<<<<

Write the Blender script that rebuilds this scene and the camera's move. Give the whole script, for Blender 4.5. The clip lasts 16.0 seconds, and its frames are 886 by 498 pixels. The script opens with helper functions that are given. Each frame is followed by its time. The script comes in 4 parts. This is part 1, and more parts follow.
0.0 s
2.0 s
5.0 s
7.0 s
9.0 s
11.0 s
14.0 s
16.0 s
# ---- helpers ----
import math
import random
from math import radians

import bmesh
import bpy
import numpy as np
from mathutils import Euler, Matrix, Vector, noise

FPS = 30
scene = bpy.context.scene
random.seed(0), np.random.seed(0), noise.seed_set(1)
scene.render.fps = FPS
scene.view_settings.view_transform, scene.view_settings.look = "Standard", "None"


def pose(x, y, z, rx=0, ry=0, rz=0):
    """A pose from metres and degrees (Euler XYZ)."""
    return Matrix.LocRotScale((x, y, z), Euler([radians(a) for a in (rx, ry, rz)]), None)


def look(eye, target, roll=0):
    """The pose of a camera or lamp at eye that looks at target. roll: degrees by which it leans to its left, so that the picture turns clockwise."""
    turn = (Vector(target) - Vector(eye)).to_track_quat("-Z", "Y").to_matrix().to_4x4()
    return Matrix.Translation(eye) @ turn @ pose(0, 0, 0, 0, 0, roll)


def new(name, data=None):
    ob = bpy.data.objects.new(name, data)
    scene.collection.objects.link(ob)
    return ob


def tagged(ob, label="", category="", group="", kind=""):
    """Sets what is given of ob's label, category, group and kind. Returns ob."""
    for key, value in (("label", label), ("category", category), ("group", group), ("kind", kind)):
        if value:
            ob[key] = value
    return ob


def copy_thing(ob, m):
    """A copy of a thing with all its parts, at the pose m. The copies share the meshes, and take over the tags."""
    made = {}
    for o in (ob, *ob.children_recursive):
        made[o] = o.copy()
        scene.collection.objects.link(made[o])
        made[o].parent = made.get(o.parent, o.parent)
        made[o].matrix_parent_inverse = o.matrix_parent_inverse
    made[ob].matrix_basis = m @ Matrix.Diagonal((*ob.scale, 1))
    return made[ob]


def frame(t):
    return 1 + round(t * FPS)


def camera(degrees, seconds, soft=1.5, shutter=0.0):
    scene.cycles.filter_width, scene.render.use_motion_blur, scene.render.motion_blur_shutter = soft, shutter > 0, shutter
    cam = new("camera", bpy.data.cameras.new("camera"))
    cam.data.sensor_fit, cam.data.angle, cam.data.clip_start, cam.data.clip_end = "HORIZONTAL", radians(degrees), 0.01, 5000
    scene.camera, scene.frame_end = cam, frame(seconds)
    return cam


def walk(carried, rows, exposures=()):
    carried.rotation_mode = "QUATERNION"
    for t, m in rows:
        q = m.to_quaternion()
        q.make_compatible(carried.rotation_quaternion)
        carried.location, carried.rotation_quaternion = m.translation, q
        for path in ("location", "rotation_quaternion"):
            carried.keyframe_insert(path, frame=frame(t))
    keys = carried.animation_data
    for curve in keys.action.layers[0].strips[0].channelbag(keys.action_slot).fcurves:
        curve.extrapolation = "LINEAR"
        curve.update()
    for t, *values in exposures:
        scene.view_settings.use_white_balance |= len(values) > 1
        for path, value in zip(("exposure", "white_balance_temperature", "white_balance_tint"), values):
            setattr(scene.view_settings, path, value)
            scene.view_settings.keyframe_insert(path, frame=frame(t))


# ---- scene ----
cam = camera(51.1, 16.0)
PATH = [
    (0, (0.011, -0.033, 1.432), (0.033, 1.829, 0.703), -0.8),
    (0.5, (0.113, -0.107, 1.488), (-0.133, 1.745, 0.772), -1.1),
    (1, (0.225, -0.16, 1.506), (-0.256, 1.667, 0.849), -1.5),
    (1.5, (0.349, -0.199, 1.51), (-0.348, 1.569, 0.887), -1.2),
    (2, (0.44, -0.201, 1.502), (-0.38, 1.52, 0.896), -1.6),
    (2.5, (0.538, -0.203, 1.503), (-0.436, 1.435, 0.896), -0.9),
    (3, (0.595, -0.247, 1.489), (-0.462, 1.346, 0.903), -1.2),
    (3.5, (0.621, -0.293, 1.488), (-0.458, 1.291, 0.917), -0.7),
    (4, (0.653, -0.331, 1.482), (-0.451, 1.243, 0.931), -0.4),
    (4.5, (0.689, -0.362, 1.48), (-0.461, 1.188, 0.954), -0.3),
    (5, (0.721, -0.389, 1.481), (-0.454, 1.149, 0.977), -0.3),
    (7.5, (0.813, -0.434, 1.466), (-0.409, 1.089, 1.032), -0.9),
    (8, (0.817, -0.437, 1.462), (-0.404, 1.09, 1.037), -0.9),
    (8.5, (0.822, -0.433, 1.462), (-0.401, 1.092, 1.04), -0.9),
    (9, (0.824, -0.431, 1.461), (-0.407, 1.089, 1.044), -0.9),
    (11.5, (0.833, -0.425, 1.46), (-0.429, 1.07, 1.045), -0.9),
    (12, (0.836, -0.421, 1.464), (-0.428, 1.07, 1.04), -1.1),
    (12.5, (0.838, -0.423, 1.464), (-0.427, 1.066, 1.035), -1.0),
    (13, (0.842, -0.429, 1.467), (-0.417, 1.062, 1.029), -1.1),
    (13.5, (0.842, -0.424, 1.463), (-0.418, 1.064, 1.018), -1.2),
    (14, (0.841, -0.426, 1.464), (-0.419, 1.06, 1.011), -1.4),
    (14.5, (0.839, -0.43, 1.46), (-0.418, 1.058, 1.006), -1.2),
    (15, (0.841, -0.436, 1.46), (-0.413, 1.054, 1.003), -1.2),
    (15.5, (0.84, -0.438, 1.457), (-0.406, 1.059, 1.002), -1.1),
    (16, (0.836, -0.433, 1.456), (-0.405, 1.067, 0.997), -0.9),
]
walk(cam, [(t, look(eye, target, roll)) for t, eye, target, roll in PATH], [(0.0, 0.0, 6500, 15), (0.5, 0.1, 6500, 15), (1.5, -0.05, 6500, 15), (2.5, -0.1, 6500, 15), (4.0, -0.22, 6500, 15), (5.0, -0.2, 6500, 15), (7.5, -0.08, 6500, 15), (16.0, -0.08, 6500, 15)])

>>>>
<<<<

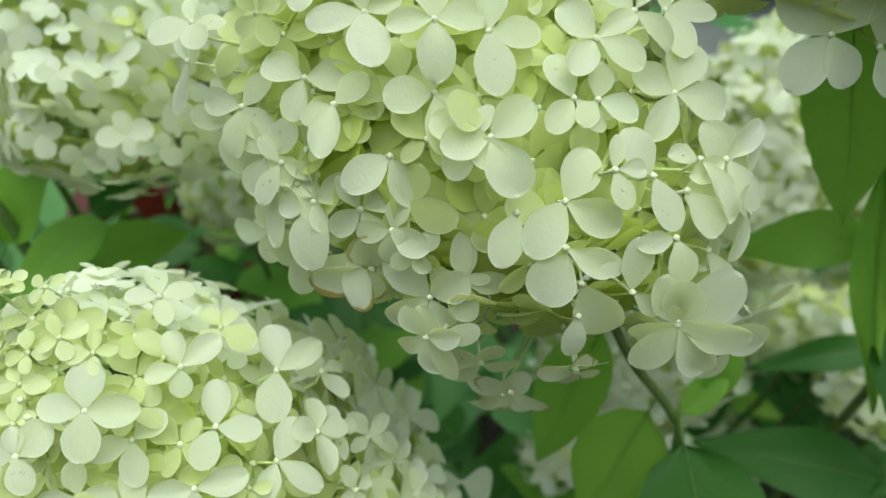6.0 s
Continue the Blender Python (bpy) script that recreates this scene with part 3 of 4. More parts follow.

>>>>
<<<<

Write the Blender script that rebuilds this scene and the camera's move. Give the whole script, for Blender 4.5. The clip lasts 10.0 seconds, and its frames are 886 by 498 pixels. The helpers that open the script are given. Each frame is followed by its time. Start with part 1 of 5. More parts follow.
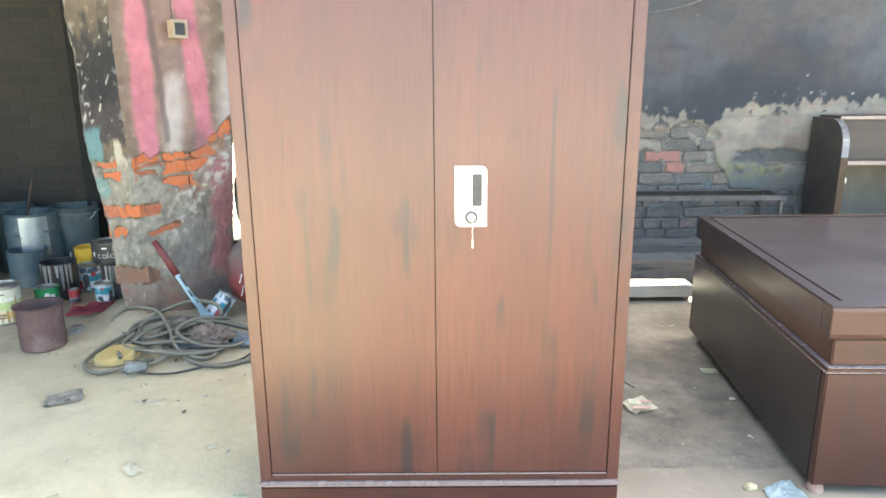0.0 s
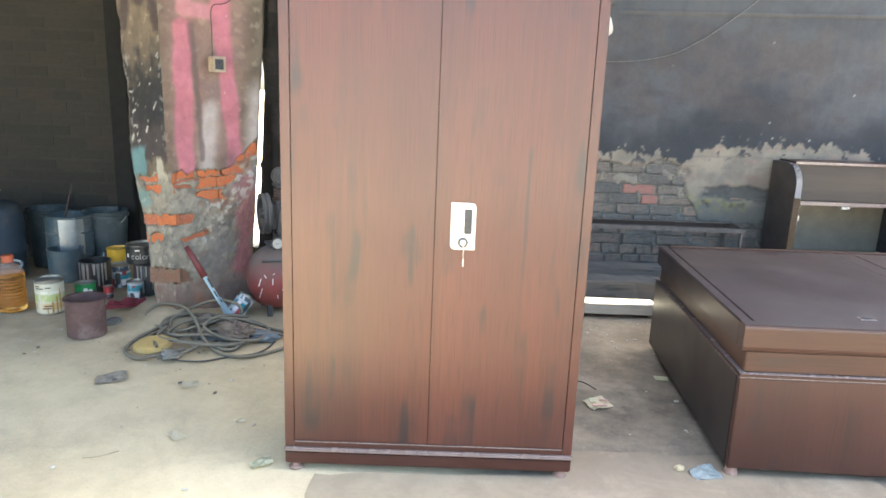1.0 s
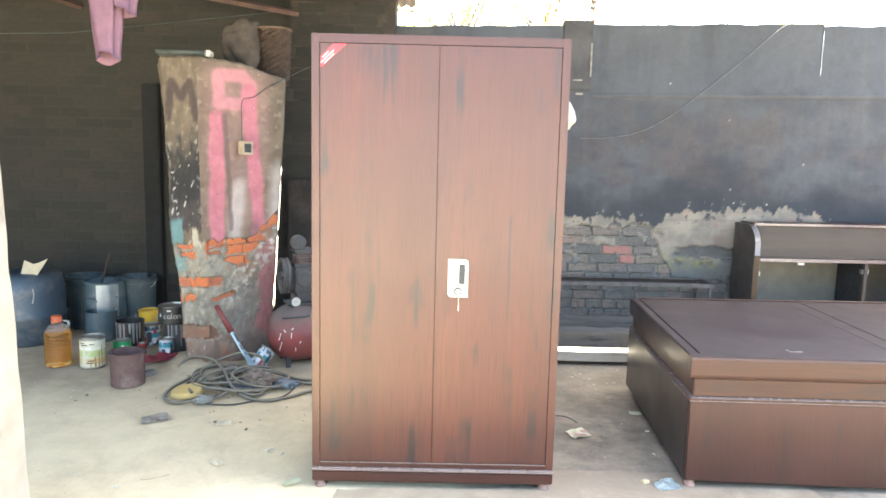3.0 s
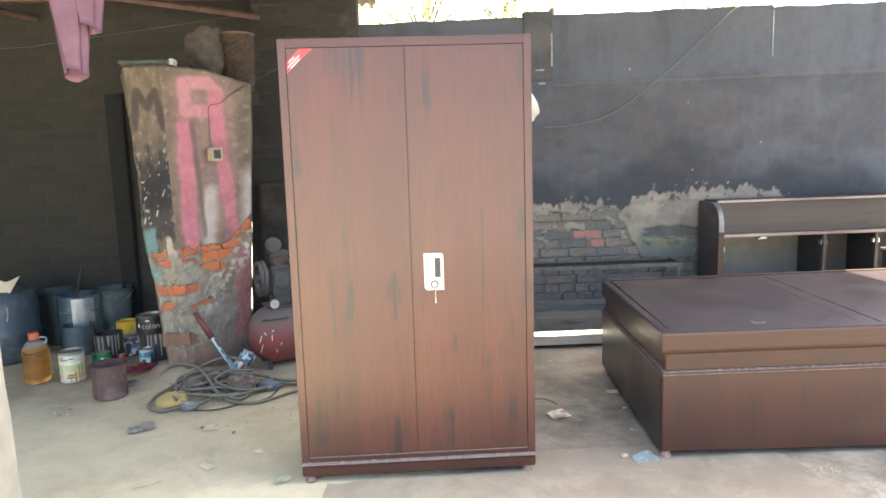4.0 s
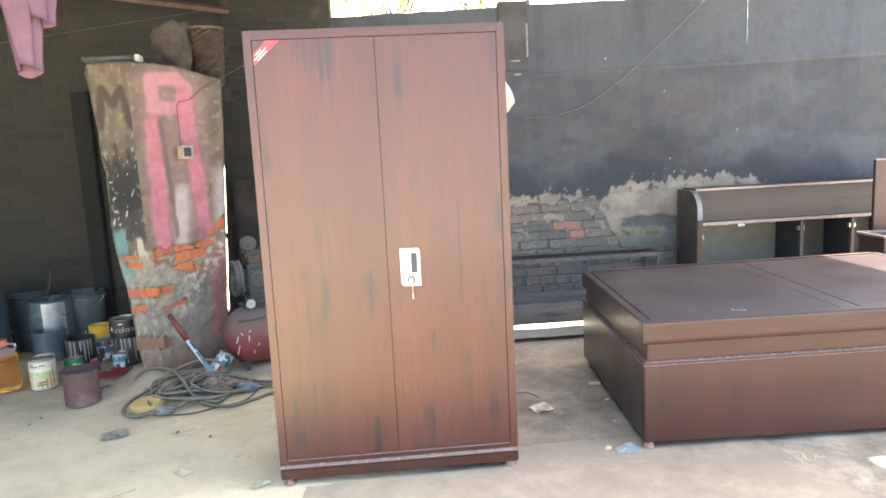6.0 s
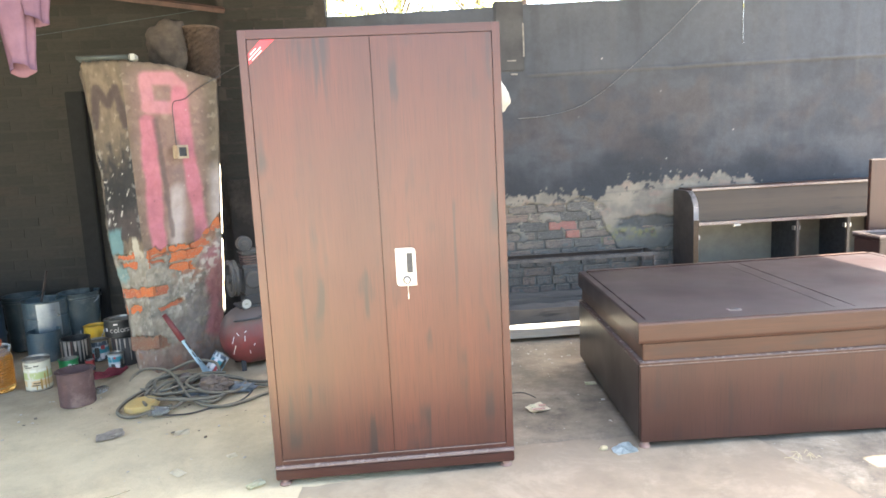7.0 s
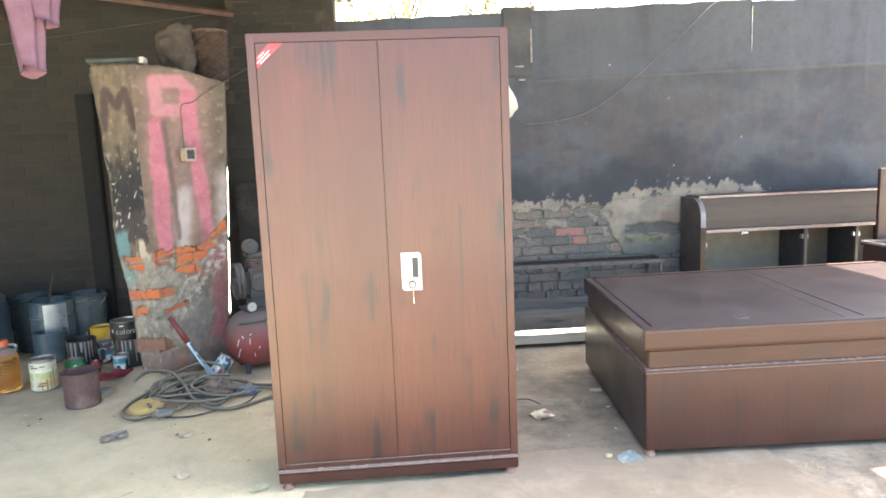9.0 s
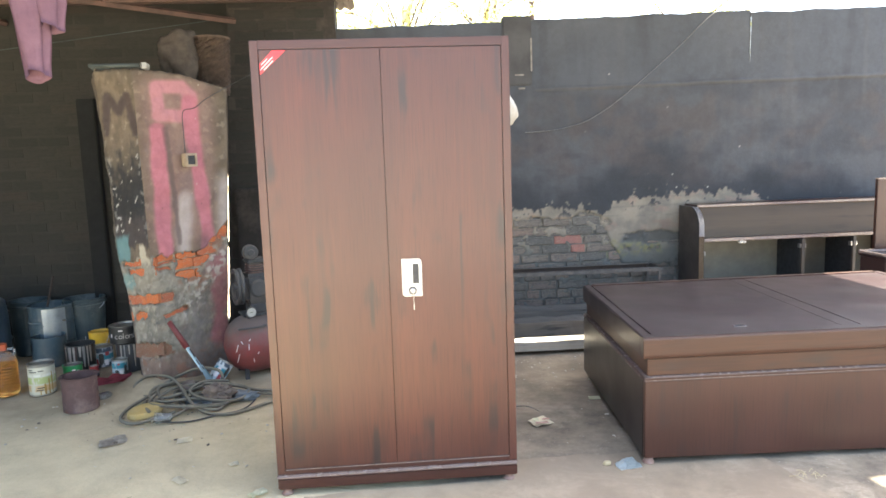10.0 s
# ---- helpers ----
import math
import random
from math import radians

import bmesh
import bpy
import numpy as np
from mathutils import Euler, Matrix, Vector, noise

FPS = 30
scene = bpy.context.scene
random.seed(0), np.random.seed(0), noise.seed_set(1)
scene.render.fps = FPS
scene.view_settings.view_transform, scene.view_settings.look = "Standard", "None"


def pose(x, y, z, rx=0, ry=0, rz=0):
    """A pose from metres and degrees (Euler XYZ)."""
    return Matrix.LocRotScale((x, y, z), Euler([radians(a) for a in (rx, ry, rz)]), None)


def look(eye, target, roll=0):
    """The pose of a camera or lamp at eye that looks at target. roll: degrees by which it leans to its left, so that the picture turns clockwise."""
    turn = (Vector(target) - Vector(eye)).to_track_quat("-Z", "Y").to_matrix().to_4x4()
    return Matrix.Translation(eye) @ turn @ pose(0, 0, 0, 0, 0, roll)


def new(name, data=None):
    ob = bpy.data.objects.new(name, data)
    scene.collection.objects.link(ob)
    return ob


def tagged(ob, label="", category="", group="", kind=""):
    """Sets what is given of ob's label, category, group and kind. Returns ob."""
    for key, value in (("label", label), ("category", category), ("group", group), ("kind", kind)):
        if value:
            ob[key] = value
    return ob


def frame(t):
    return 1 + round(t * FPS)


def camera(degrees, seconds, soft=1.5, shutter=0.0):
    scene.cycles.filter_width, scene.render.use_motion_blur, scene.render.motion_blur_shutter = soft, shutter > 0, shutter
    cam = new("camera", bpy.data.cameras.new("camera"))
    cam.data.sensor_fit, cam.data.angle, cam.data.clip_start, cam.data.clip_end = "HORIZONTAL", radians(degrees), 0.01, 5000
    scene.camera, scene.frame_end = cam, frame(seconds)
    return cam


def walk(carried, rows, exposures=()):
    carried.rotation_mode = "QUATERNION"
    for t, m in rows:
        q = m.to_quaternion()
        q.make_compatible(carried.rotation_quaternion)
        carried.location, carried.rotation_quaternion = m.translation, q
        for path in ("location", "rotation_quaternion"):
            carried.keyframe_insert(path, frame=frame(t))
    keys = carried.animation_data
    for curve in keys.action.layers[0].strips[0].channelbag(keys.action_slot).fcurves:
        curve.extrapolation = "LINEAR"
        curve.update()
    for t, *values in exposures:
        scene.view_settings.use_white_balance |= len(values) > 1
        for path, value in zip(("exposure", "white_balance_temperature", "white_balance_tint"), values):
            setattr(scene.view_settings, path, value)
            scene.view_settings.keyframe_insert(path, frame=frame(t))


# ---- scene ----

>>>>

= Instructions to follow =
Select and copy each line from the data that includes the word "Write".

= Response =
Write the Blender script that rebuilds this scene and the camera's move. Give the whole script, for Blender 4.5. The clip lasts 16.0 seconds, and its frames are 886 by 498 pixels. The script opens with helper functions that are given. Each frame is followed by its time. The script comes in 4 parts. This is part 1, and more parts follow.
Write the Blender script that rebuilds this scene and the camera's move. Give the whole script, for Blender 4.5. The clip lasts 10.0 seconds, and its frames are 886 by 498 pixels. The helpers that open the script are given. Each frame is followed by its time. Start with part 1 of 5. More parts follow.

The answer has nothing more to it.